### Set problem
Return verbatim the inclusive range of lines running from the line that contains "scene.camera, scene.frame_end = cam, frame(seconds)" to the line that contains "keys = carried.animation_data". Omit every other line.

### Supplied material

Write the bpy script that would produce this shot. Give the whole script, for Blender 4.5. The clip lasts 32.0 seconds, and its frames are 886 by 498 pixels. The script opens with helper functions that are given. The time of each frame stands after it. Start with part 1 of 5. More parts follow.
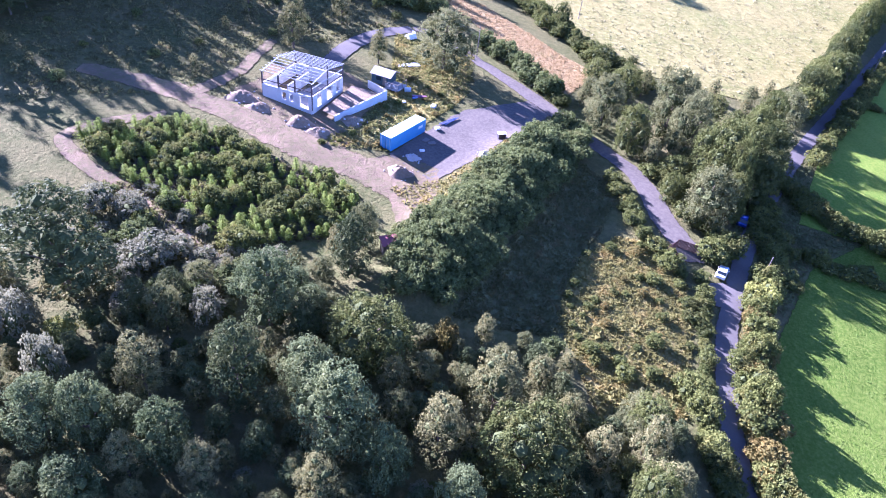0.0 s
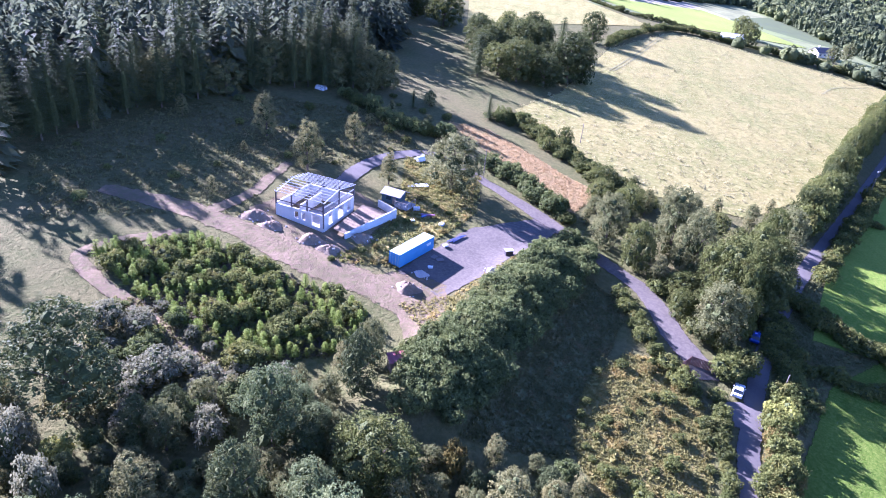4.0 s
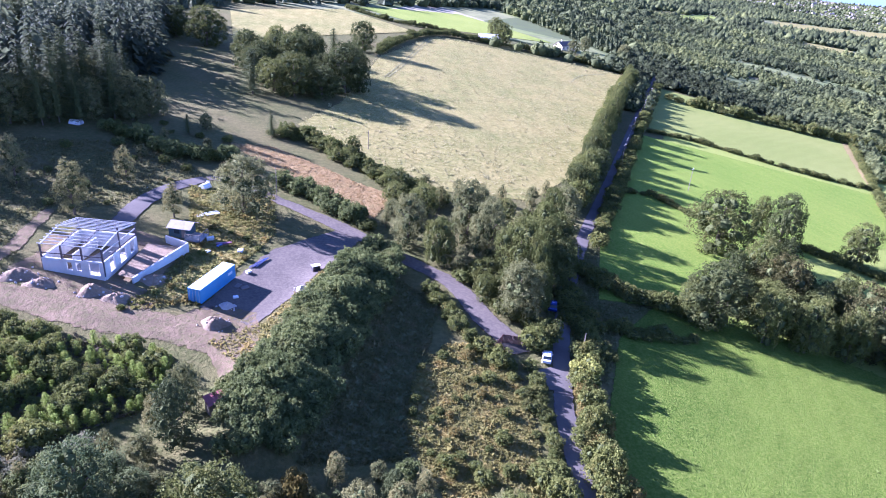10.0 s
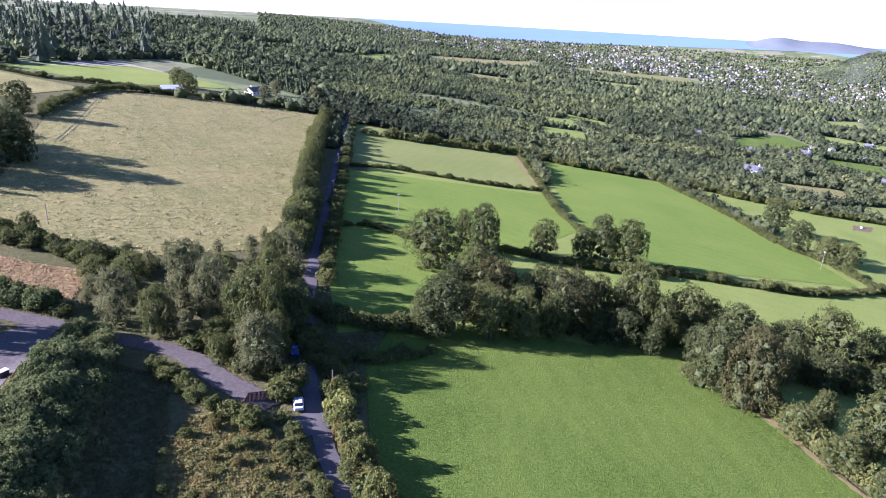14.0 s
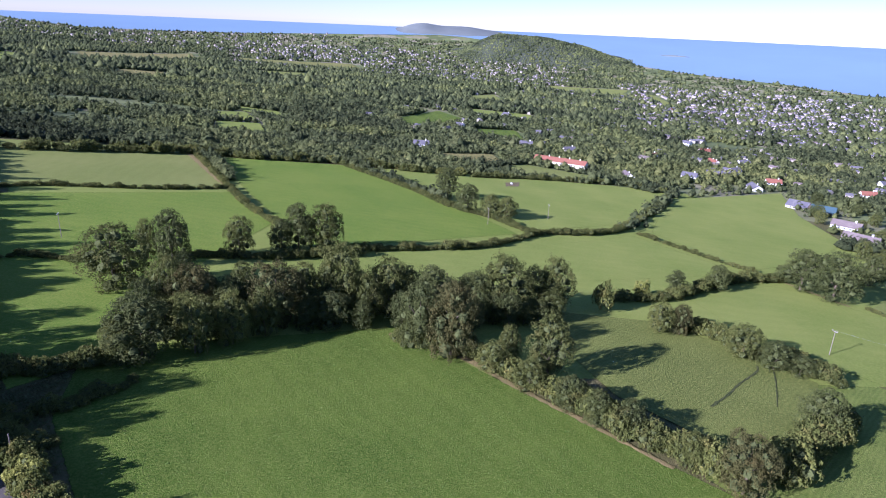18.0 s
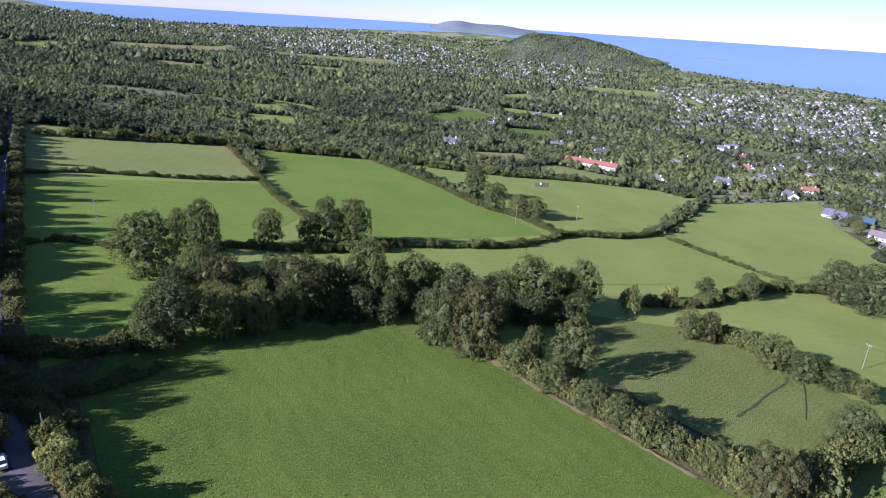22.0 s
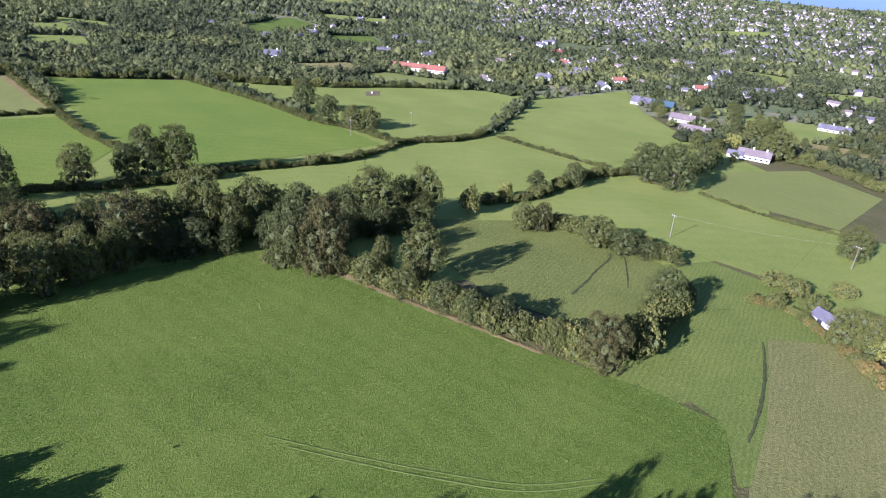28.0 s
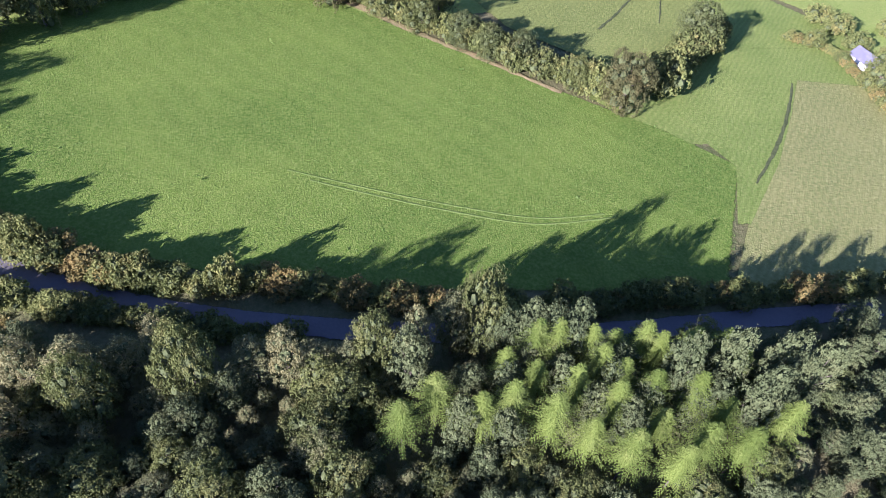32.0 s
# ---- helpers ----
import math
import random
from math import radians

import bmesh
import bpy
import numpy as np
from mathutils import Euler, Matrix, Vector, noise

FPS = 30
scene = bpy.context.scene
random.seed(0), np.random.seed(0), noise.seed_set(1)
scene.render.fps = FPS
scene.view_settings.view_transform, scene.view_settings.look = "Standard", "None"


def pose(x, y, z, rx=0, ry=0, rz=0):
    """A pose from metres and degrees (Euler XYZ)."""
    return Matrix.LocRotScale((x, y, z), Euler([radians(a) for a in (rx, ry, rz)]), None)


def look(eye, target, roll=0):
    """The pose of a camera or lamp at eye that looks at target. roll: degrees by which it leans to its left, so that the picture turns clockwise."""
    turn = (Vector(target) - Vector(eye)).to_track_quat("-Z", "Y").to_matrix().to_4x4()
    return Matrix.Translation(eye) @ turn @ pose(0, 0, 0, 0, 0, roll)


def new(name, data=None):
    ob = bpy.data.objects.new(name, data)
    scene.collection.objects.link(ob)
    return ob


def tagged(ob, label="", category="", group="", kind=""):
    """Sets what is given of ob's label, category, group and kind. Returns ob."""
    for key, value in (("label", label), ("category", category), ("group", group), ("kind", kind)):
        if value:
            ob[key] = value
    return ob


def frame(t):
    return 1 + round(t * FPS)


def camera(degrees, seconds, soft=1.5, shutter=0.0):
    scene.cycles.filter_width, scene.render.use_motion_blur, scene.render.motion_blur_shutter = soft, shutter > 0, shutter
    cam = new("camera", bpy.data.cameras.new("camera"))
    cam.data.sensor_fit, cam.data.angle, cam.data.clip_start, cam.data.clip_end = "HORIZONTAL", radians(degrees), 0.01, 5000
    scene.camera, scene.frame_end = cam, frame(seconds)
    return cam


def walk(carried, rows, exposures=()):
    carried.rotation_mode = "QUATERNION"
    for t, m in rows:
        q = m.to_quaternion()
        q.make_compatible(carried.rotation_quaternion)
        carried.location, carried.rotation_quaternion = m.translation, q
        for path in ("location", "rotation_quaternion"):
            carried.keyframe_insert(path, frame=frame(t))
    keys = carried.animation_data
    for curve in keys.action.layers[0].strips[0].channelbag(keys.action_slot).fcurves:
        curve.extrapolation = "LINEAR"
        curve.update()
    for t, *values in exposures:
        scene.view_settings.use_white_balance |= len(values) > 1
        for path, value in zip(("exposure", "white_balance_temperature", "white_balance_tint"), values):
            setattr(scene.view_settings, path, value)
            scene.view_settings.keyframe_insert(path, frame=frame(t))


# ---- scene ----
# ---- scene ----
EYE_Z = 64.0
cam = camera(69.0, 32.0, 1.0)
walk(cam, [
    (0.0, pose(0, 0, EYE_Z, 52.28, -5.59, 4.31)),
    (0.5, pose(0, 0, EYE_Z, 53.39, -5.58, 4.44)),
    (1.0, pose(0, 0, EYE_Z, 54.51, -5.51, 4.52)),
    (1.5, pose(0, 0, EYE_Z, 55.64, -5.45, 4.58)),
    (2.0, pose(0, 0, EYE_Z, 57.02, -5.39, 4.62)),
    (2.5, pose(0, 0, EYE_Z, 58.50, -5.31, 4.70)),
    (3.0, pose(0, 0, EYE_Z, 59.97, -5.27, 4.85)),
    (3.5, pose(0, 0, EYE_Z, 61.44, -5.15, 4.96)),
    (5.5, pose(0, 0, EYE_Z, 63.77, -5.04, 4.19)),
    (6.0, pose(0, 0, EYE_Z, 63.98, -4.97, 2.06)),
    (6.5, pose(0, 0, EYE_Z, 64.21, -4.82, -0.82)),
    (7.0, pose(0, 0, EYE_Z, 64.44, -4.75, -3.97)),
    (7.5, pose(0, 0, EYE_Z, 64.64, -4.60, -6.79)),
    (8.0, pose(0, 0, EYE_Z, 64.74, -4.55, -8.43)),
    (8.5, pose(0, 0, EYE_Z, 64.81, -4.47, -9.91)),
    (9.0, pose(0, 0, EYE_Z, 64.86, -4.40, -11.35)),
    (9.5, pose(0, 0, EYE_Z, 64.96, -4.30, -13.03)),
    (10.0, pose(0, 0, EYE_Z, 65.04, -4.22, -14.71)),
    (10.5, pose(0, 0, EYE_Z, 65.11, -4.16, -16.49)),
    (11.0, pose(0, 0, EYE_Z, 65.23, -4.06, -18.53)),
    (11.5, pose(0, 0, EYE_Z, 65.36, -3.91, -20.87)),
    (12.0, pose(0, 0, EYE_Z, 65.40, -3.81, -22.14)),
    (12.5, pose(0, 0, EYE_Z, 67.68, -3.77, -22.79)),
    (13.0, pose(0, 0, EYE_Z, 69.41, -3.83, -23.04)),
    (13.5, pose(0, 0, EYE_Z, 69.56, -3.73, -26.60)),
    (14.0, pose(0, 0, EYE_Z, 70.28, -3.07, -41.07)),
    (14.5, pose(0, 0, EYE_Z, 70.80, -2.15, -56.06)),
    (15.0, pose(0, 0, EYE_Z, 70.81, -1.97, -60.46)),
    (15.5, pose(0, 0, EYE_Z, 70.76, -2.07, -61.83)),
    (17.5, pose(0, 0, EYE_Z, 70.74, -2.29, -68.46)),
    (18.0, pose(0, 0, EYE_Z, 70.72, -2.36, -69.20)),
    (18.5, pose(0, 0, EYE_Z, 70.68, -2.43, -69.37)),
    (19.0, pose(0, 0, EYE_Z, 70.60, -2.63, -69.00)),
    (19.5, pose(0, 0, EYE_Z, 70.54, -2.79, -68.52)),
    (20.0, pose(0, 0, EYE_Z, 70.49, -2.96, -67.92)),
    (20.5, pose(0, 0, EYE_Z, 70.44, -3.08, -67.26)),
    (21.0, pose(0, 0, EYE_Z, 70.38, -3.25, -66.58)),
    (21.5, pose(0, 0, EYE_Z, 70.35, -3.31, -65.94)),
    (22.0, pose(0, 0, EYE_Z, 70.39, -3.39, -66.33)),
    (22.5, pose(0, 0, EYE_Z, 70.54, -3.29, -68.89)),
    (23.0, pose(0, 0, EYE_Z, 70.79, -2.89, -73.39)),
    (23.5, pose(0, 0, EYE_Z, 70.83, -2.78, -75.88)),
    (24.0, pose(0, 0, EYE_Z, 70.87, -2.62, -78.09)),
    (24.5, pose(0, 0, EYE_Z, 70.83, -2.63, -79.13)),
    (26.5, pose(0, 0, EYE_Z, 70.69, -2.54, -81.81)),
    (27.0, pose(0, 0, EYE_Z, 69.39, -2.56, -81.92)),
    (27.5, pose(0, 0, EYE_Z, 66.39, -2.63, -81.80)),
    (28.0, pose(0, 0, EYE_Z, 63.43, -2.67, -81.63)),
    (28.5, pose(0, 0, EYE_Z, 60.47, -2.67, -81.40)),
    (29.0, pose(0, 0, EYE_Z, 57.52, -2.66, -81.17)),
    (29.5, pose(0, 0, EYE_Z, 54.59, -2.66, -80.93)),
    (30.0, pose(0, 0, EYE_Z, 51.68, -2.60, -80.77)),
    (30.5, pose(0, 0, EYE_Z, 48.90, -2.49, -80.59)),
    (31.0, pose(0, 0, EYE_Z, 45.94, -2.45, -80.38)),
    (31.5, pose(0, 0, EYE_Z, 42.98, -2.42, -80.17)),
    (32.0, pose(0, 0, EYE_Z, 40.41, -2.32, -80.02)),
], exposures=[(0.0, 3.16, 4700, 51), (6.0, 2.98, 4700, 50), (9.0, 2.84, 4700, 49), (12.0, 2.56, 4760, 48), (13.0, 2.4, 4820, 47), (15.0, 1.78, 4900, 41), (19.0, 1.48, 4850, 38), (24.0, 1.41, 4850, 37), (27.0, 1.47, 4900, 38), (28.0, 1.64, 4950, 38), (30.0, 1.98, 4950, 40), (32.0, 2.3, 4920, 42)])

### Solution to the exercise
    scene.camera, scene.frame_end = cam, frame(seconds)
    return cam


def walk(carried, rows, exposures=()):
    carried.rotation_mode = "QUATERNION"
    for t, m in rows:
        q = m.to_quaternion()
        q.make_compatible(carried.rotation_quaternion)
        carried.location, carried.rotation_quaternion = m.translation, q
        for path in ("location", "rotation_quaternion"):
            carried.keyframe_insert(path, frame=frame(t))
    keys = carried.animation_data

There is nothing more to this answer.